%%
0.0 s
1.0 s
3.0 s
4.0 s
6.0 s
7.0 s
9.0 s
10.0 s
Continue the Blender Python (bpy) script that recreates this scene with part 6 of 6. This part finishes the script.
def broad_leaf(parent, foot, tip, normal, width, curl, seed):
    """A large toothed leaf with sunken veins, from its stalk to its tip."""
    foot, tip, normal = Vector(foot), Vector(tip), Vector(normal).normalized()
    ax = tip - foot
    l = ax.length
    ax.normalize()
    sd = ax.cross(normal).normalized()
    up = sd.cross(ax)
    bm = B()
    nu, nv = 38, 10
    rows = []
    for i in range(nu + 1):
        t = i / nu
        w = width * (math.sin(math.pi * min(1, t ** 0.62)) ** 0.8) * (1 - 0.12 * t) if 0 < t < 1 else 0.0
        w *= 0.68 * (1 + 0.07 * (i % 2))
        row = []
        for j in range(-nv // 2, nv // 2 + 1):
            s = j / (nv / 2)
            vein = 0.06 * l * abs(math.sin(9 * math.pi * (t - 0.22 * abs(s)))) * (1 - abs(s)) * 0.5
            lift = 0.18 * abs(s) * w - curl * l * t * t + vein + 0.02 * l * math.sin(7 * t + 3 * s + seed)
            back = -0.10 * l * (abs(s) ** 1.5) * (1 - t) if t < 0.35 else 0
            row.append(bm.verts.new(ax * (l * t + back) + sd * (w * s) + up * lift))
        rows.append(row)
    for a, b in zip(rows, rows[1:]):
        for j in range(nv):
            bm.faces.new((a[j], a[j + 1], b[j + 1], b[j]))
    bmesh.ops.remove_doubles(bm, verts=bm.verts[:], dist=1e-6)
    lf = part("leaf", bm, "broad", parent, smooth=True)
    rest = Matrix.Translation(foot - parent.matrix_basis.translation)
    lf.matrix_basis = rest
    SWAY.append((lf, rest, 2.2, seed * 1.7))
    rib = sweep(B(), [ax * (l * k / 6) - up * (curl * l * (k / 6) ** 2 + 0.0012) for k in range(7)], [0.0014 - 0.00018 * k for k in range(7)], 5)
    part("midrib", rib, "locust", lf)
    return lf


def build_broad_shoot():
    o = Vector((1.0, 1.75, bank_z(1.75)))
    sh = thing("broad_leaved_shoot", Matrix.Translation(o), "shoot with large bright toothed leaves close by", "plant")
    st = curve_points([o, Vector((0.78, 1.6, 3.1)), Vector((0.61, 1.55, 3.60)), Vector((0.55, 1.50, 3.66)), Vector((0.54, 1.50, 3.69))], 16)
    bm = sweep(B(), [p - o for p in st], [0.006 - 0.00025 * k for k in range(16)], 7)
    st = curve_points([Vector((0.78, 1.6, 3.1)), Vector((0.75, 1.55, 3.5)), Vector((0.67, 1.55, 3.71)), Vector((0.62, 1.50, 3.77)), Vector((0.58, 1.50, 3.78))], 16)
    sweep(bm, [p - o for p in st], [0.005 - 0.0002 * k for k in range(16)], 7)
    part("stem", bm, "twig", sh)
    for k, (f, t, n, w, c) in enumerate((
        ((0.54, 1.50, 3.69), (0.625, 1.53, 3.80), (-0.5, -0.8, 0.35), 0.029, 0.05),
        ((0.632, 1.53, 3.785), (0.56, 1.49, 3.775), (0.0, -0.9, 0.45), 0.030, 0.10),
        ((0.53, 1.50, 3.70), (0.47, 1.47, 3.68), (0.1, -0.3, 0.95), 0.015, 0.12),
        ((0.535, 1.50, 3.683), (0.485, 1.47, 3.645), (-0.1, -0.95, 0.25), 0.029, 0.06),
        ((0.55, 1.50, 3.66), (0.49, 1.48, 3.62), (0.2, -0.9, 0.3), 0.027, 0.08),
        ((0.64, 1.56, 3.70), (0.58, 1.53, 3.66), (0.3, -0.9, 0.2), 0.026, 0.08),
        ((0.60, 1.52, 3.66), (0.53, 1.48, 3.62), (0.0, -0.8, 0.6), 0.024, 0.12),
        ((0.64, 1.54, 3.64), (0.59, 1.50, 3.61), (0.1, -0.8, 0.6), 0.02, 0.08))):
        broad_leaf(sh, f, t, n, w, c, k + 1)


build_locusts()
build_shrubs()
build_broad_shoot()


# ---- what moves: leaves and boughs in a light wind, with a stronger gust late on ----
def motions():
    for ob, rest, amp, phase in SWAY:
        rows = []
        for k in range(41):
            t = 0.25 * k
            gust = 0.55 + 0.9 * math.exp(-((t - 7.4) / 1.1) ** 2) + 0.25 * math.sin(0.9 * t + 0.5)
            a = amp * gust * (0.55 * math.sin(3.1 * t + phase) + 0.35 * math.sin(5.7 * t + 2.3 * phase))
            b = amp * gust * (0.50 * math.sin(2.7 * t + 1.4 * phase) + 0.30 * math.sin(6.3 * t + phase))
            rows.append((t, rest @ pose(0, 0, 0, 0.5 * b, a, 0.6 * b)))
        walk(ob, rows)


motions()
%%
▶ _EXERCISE BRIEF_
In the listing, find every line containing the word "part" and list it.

▶ _RESULT OF THE TASK_
Continue the Blender Python (bpy) script that recreates this scene with part 6 of 6. This part finishes the script.
    lf = part("leaf", bm, "broad", parent, smooth=True)
    part("midrib", rib, "locust", lf)
    part("stem", bm, "twig", sh)